We have written earlier in the year of Lee’s successes in this curriculum. So today, we turn our attention to Cleveland State, a longtime two-year institute with an extended history of quality nurse training within its diverse line of academics.
In spite of its longstanding, and positive, image within the field of nursing, CSCC fell upon hard times in recent years when its centerstage program lost certification. All that has now changed, and the future became even brighter in mid-May when the community college received notice that its longstanding nursing curriculum has been reaccredited for the next eight years.
The achievement is not just a piece of paperwork. It came hard-earned as CSCC administrators, faculty and staff took up the cause in a collective mission to reclaim its rightful status among nurse-training providers.
During the fall of 2018, a team from the Accreditation Commission for Education in Nursing (ACEN) visited the campus to complete a thorough review of the school’s progress. The team must have been impressed. In March, the ACEN Board met and affirmed the continuing accreditation of the CSCC nursing program.
The ACEN team visit last fall included an in-depth evaluation of all six standards and a focused assessment of the program’s revised curriculum.
The ACEN Evaluation Review Panel found plenty for which members were impressed.
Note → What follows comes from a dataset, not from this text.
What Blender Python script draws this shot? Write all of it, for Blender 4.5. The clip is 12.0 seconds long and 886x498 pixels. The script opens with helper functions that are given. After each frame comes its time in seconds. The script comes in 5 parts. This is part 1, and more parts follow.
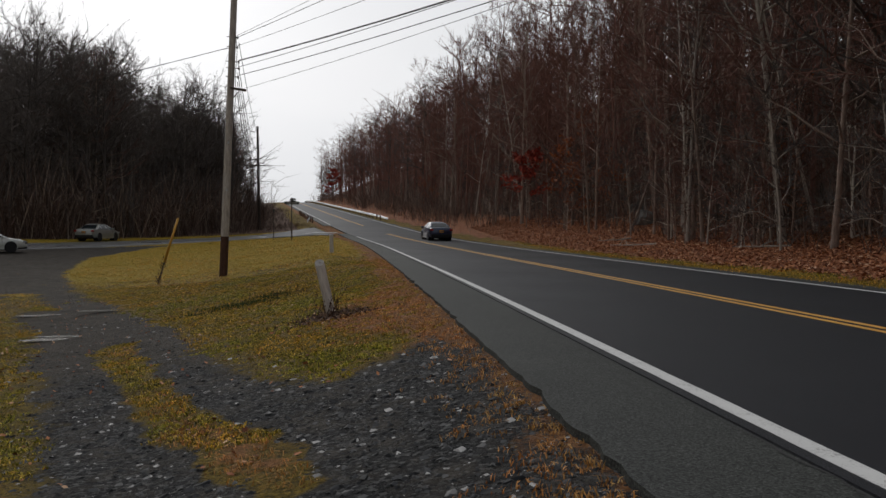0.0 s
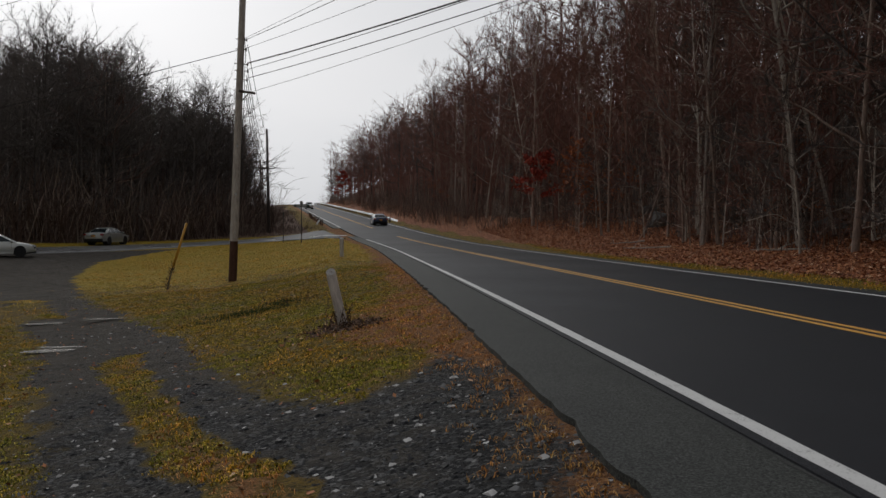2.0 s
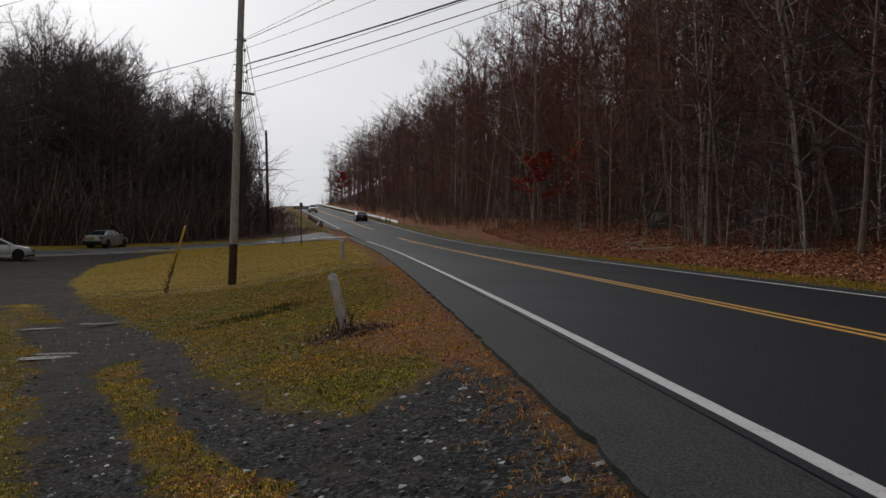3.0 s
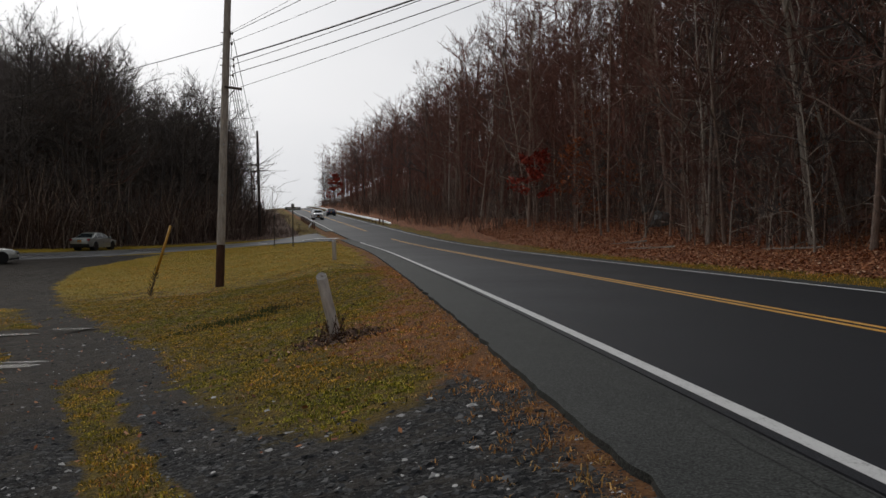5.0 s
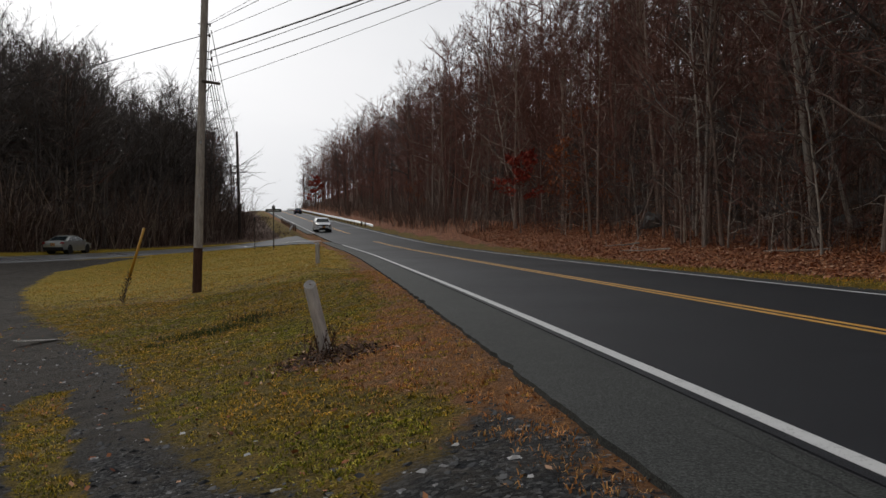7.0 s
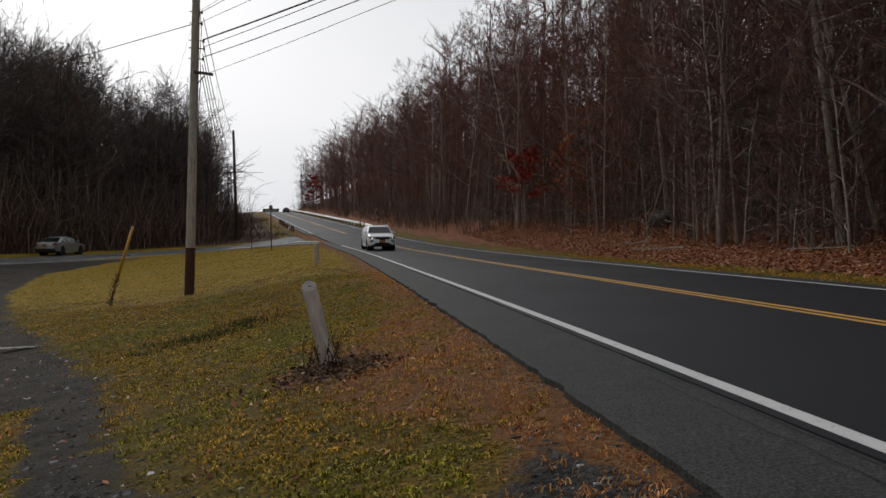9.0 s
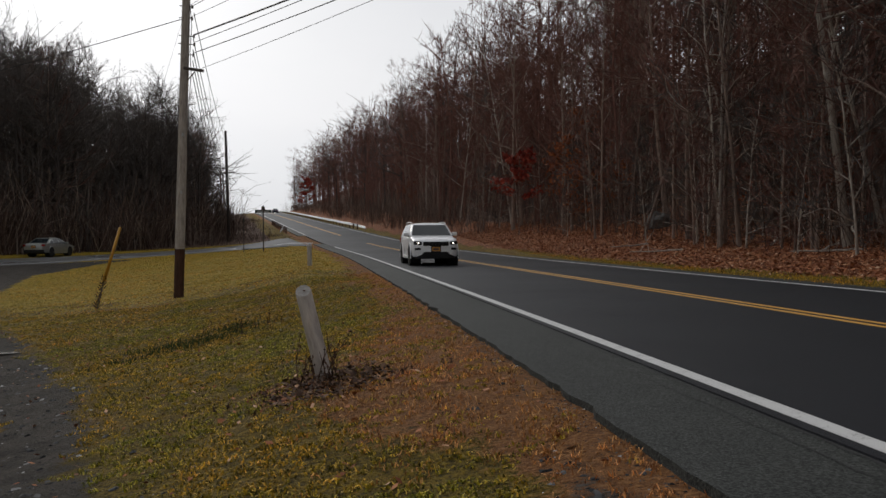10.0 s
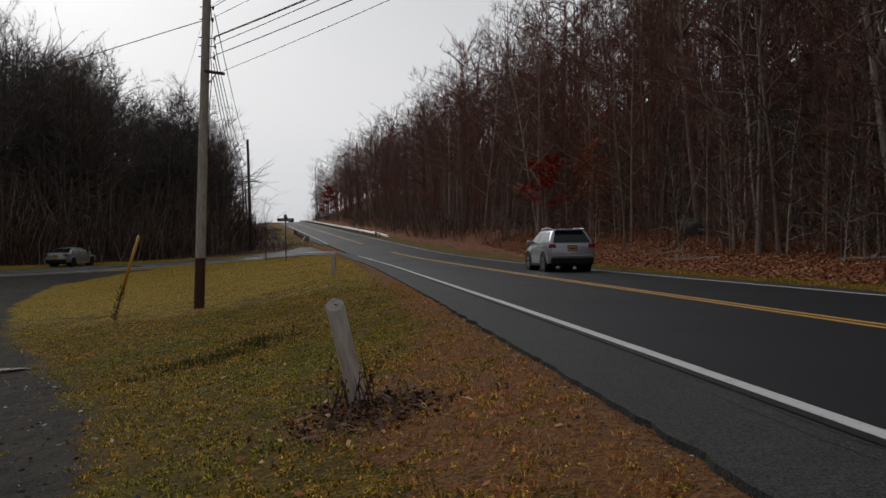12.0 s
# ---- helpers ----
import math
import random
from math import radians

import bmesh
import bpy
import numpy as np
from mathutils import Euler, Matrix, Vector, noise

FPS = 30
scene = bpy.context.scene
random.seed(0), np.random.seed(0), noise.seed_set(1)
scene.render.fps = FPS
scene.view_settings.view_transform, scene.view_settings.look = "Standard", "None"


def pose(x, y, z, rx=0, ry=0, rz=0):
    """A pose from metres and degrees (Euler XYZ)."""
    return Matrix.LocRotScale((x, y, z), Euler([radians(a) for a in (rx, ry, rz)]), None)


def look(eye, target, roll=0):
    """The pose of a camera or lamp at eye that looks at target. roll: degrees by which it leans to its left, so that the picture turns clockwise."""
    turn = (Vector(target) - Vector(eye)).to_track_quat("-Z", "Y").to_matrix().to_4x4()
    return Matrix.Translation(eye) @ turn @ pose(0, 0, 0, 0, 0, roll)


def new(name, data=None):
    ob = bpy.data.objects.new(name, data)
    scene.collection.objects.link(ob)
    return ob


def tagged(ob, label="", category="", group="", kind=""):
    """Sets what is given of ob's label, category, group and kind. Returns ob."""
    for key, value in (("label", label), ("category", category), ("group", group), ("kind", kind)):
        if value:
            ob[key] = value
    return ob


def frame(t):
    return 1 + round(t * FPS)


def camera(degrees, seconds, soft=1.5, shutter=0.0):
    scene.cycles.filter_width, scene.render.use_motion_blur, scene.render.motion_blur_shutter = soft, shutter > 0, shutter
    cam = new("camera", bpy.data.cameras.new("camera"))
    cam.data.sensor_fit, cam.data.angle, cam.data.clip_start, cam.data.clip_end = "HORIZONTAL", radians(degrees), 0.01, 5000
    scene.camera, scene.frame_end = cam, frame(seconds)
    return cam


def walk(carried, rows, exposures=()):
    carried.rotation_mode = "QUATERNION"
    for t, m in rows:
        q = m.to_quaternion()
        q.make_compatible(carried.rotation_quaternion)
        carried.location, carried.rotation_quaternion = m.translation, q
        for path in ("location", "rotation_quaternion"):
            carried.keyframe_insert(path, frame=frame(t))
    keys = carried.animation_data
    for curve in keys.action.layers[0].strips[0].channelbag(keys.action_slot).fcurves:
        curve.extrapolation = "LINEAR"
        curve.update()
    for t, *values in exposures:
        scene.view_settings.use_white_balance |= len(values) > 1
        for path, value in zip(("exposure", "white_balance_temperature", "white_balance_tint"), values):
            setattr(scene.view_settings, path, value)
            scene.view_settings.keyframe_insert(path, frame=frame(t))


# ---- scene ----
cam = camera(53.0, 12.0)
PATH = [
    (0, (0.081, 0.433, 1.117), (0.268, 2.424, 1.073), 0.4),
    (0.5, (0.037, 0.549, 1.117), (0.224, 2.54, 1.078), 0.5),
    (1, (0.006, 0.675, 1.137), (0.195, 2.666, 1.1), 0.4),
    (1.5, (0.014, 0.792, 1.172), (0.192, 2.783, 1.134), 0.2),
    (2, (0.032, 0.948, 1.212), (0.198, 2.941, 1.171), 0.2),
    (2.5, (0.016, 1.086, 1.231), (0.184, 3.079, 1.191), 0.2),
    (3, (-0.018, 1.286, 1.249), (0.149, 3.279, 1.21), -0.0),
    (5, (-0.003, 2.477, 1.151), (0.179, 4.468, 1.116), -0.3),
    (5.5, (-0.011, 2.867, 1.171), (0.177, 4.858, 1.13), -0.2),
    (6, (-0.084, 3.275, 1.154), (0.127, 5.263, 1.11), -0.2),
    (6.5, (-0.132, 3.667, 1.14), (0.098, 5.653, 1.106), -0.4),
    (7, (-0.166, 4.031, 1.147), (0.059, 6.019, 1.117), -0.4),
    (9, (-0.234, 5.6, 1.064), (-0.005, 7.587, 1.036), -0.6),
    (9.5, (-0.251, 5.96, 1.052), (-0.006, 7.945, 1.028), -0.6),
    (10, (-0.276, 6.366, 1.053), (-0.031, 8.35, 1.029), -0.5),
    (10.5, (-0.347, 6.766, 1.02), (-0.094, 8.75, 0.992), -0.4),
    (11, (-0.387, 7.097, 1.019), (-0.163, 9.084, 1.001), -0.8),
    (11.5, (-0.357, 7.362, 1.03), (-0.083, 9.343, 1.014), -0.8),
    (12, (-0.395, 7.514, 1.03), (-0.197, 9.505, 1.026), -0.7),
]
walk(cam, [(t, look(eye, target, roll)) for t, eye, target, roll in PATH],
     exposures=[(0.0, 0.0), (2.5, -0.2), (5.5, -0.05), (7.0, 0.03), (10.5, 0.0), (11.0, -0.12), (12.0, -0.25)])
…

Panel members determined one nursing program strength to be its full-time faculty, 60% of whom already have, or are pursuing, doctoral degrees.
Another strength discovered by the panel is the revised curriculum, one that now adopts all associate-degree nursing programs in the College System of Tennessee.
The new curriculum begins with a “Fundamentals of Nursing” course, and proceeds with three “Medical Surgical Nursing” courses; these courses progress from chronic conditions to acute conditions, and finally complex medical surgical topics. The new curriculum also includes specialty courses like women’s health, pediatrics and mental health.
Nancy Thomas, director of the CSCC nursing program, believes the improved curriculum went a long way in reinstating the college’s accreditation in nursing.
“We feel like it’s strong,” she told our newspaper. “Even though it is incredibly rigorous, we believe students will be more successful, and we will see more making it to completion and passing the NCLEX (National Council Licensure Exam).”
The CSCC nursing student pass rate for 2018 was 92%, and the first class to graduate under this common curriculum will graduate in August. Currently, CSCC has a 100% job placement rate for the school’s nursing graduates.
A familiar adage applies to the CSCC nurse curriculum story: The sky’s the limit. That’s because in August construction will begin on the college’s new Health and Science Building, a facility with state-of-the-art capabilities in nurse training. The academic building is expected to open in Spring 2021.
Assuredly, the longtime Cleveland State Nursing program is back on track.
Sometimes we encounter the occasional bump in the road. Other times our journey takes a few unexpected twists and turns, and disquieting winds along the way.
It happens. It happened to a solid CSCC program steeped in tradition and unrivaled in success.
But now it’s back. And we credit the people who led the surge: Administrators, faculty, staff and students; in short, the Cleveland State Community College family.